The reactors of Smolensk NPP are the improved versions of RBMK with a number of innovative safety systems. In the past years Smolensk NPP has generated as much as 283BkWh and has proved its high efficiency and safety. The plant has been repeatedly proclaimed the best NPP in Russia and awarded by "Rosenergoatom" with the award of "Concern for excellent performance and safety". According to authorities, the plant has no negative effect on the nearby environment – in the past years the radiation background in the area has not changed and is stably within norm. Collectively, the three units of the Smolensk NPP have produced electricity equivalent to that of 90,000,000 tons of coal and have prevented the emission of 6,000,000 tons of airborne contaminants - albeit with the inevitable production of tons of nuclear waste.

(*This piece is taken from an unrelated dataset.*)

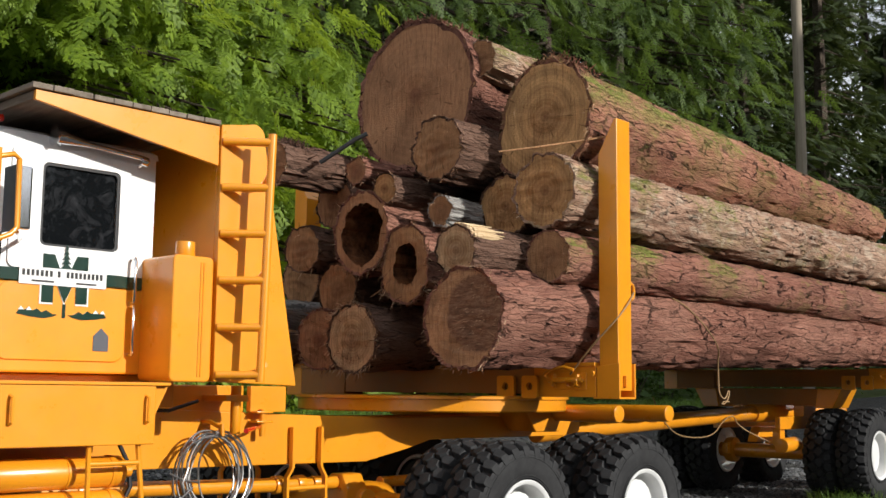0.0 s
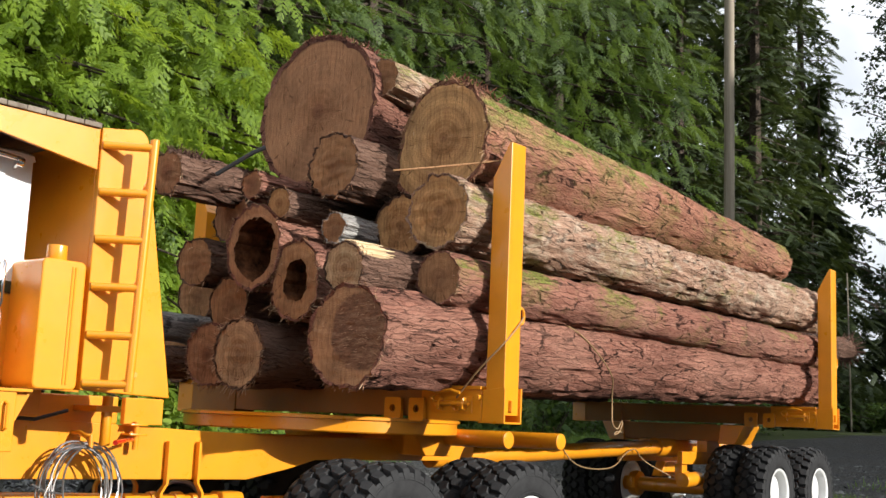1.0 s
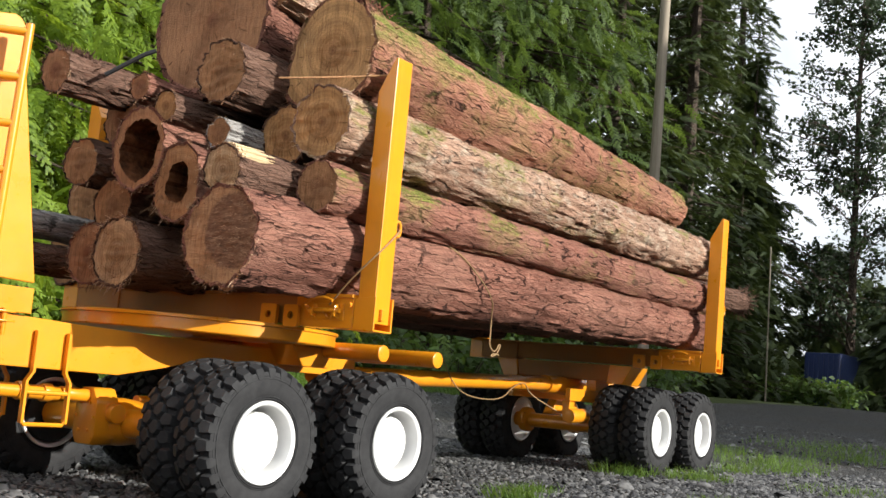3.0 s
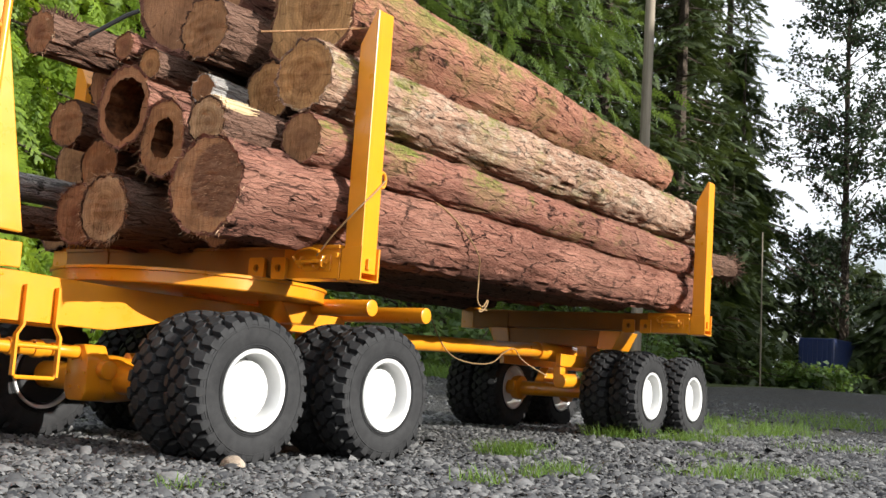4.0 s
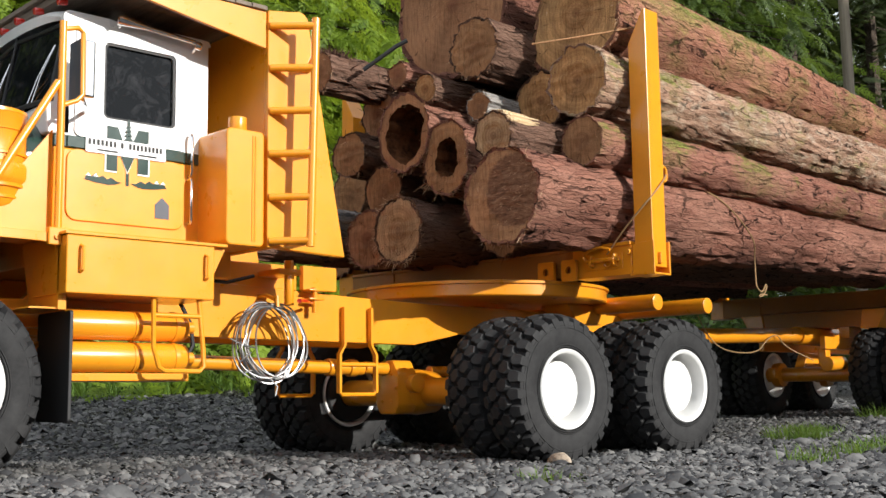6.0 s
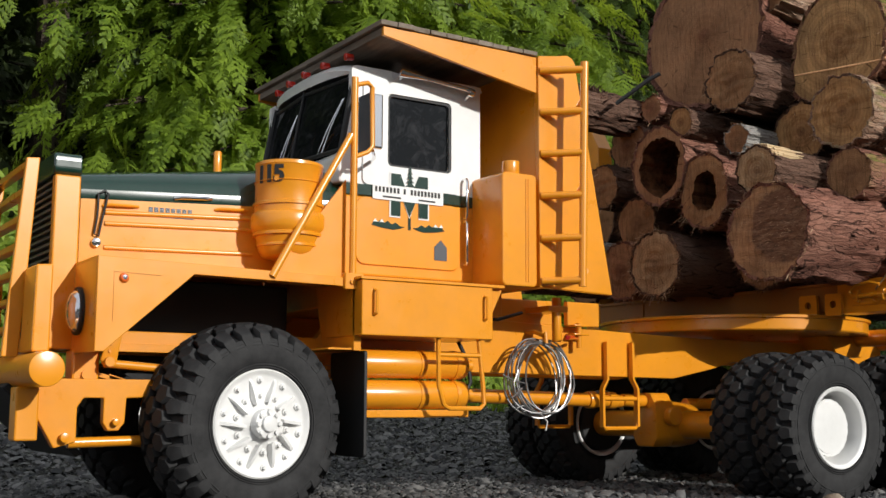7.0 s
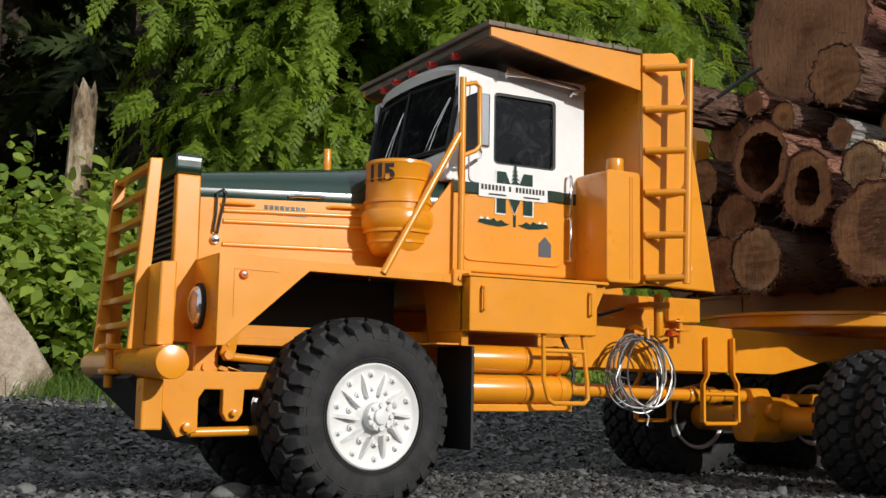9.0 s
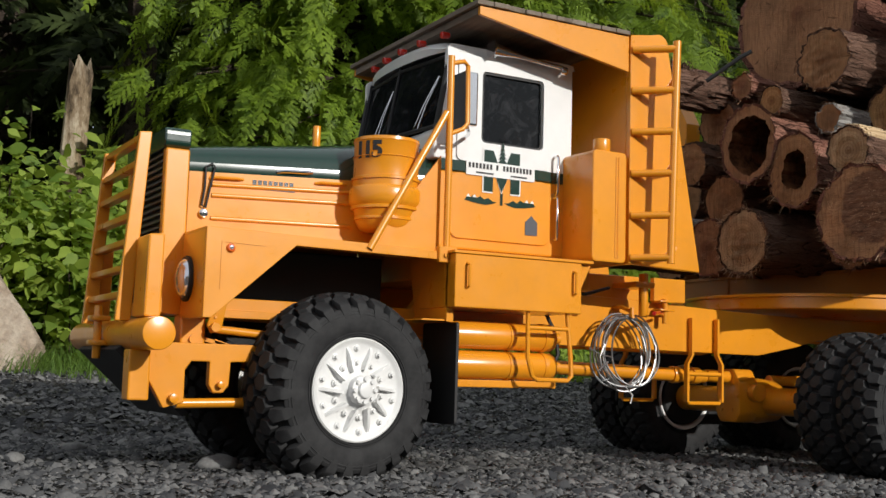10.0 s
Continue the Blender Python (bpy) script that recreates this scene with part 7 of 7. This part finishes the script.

== Safety systems and environmental impact ==

All the units are equipped with emergency response systems, which can prevent release of radioactive material into the environment even in case of serious accident; for example breakage of pipes in the reactor cooling circuit. The reactor cooling circuit is housed in hermetic reinforced concrete boxes that can withstand a pressure of 4.5 kgf/cm2. Also part of the emergency response system are special steam condensers which have a 3000 m^3 capacity. Smolensk NPP has special systems that will be able to remove heat from the reactor even in case of the plant’s complete loss of electrical power. The environment radiation control sub-system conducts round-the-clock monitoring of a 30-km zone around the station, with the help of sensors installed all over the area which can detect abnormal radioactivity levels in water, soil, plants and agricultural produce consumed by the local population. The findings of independent experts from the State Sanitary Inspection (liquidated in the beginning of the 1950s) and the State Hydro-meteorological Committee say that the radiation background at Smolensk NPP and in the nearby area is consistent with background radiation. Hence, Smolensk NPP is an ecologically friendly facility having no significant radiological or chemical effect on the population and the environment. The key goal set by the Smolensk NPP is to reduce the risk of incidents that may have negative effect on the personnel and the environment. All the measures provided for by the safety enhancement concept of "Rosenergoatom". Concerns are aimed at reducing the risk of incidents at the REA NPPs. The safety declaration of Smolensk NPP says that the plant seeks to become the safest NPP in Russia.

==Units==

| Unit | Reactor type | Net capacity | Gross capacity | Construction started | Electricity Grid | Commercial Operation | Shutdown |
|---|---|---|---|---|---|---|---|
| Smolensk – 1 | RBMK-1000 | 925 MW | 1,000 MW | 1975-10-01 | 1982-12-09 | 1983-09-30 | 2028 planned |
| Smolensk – 2 | RBMK-1000 | 925 MW | 1,000 MW | 1976-06-01 | 1985-05-31 | 1985-07-02 | 2030 planned |
| Smolensk – 3 | RBMK-1000 | 925 MW | 1,000 MW | 1984-05-01 | 1990-01-17 | 1990-10-12 | 2034 planned |
| Smolensk – 4 | RBMK-1000 | 925 MW | 1,000 MW | 1984-10-01 | – | – | Construction cancelled on 1 December 1993 |
| Smolensk – II-1 | VVER-1200 | 1085 MW | 1199 MW | 2027 (est.) | 2033 (est.) |  |  |
| Smolensk – II-2 | VVER-1200 | 1085 MW | 1199 MW |  | 2035 (est.) |  |  |

== Smolensk II Nuclear Power Station ==
As the older RBMK units begin to be removed from service due to age, they are being replaced by modern VVER type reactors. The three sites (Kursk I, Leningrad I, Smolensk I) which all consist of 3+ RBMK reactors are going to be replaced with VVER-1200 units at Leningrad and VVER-TOI units at Smolensk (2 units are already in pre-construction phase with planned completion in 2033 - each rated at 1250 MW per unit - out of a total of 4 units announced) and Kursk. The three RBMK reactors are expected to remain in operation until the new reactors are commissioned.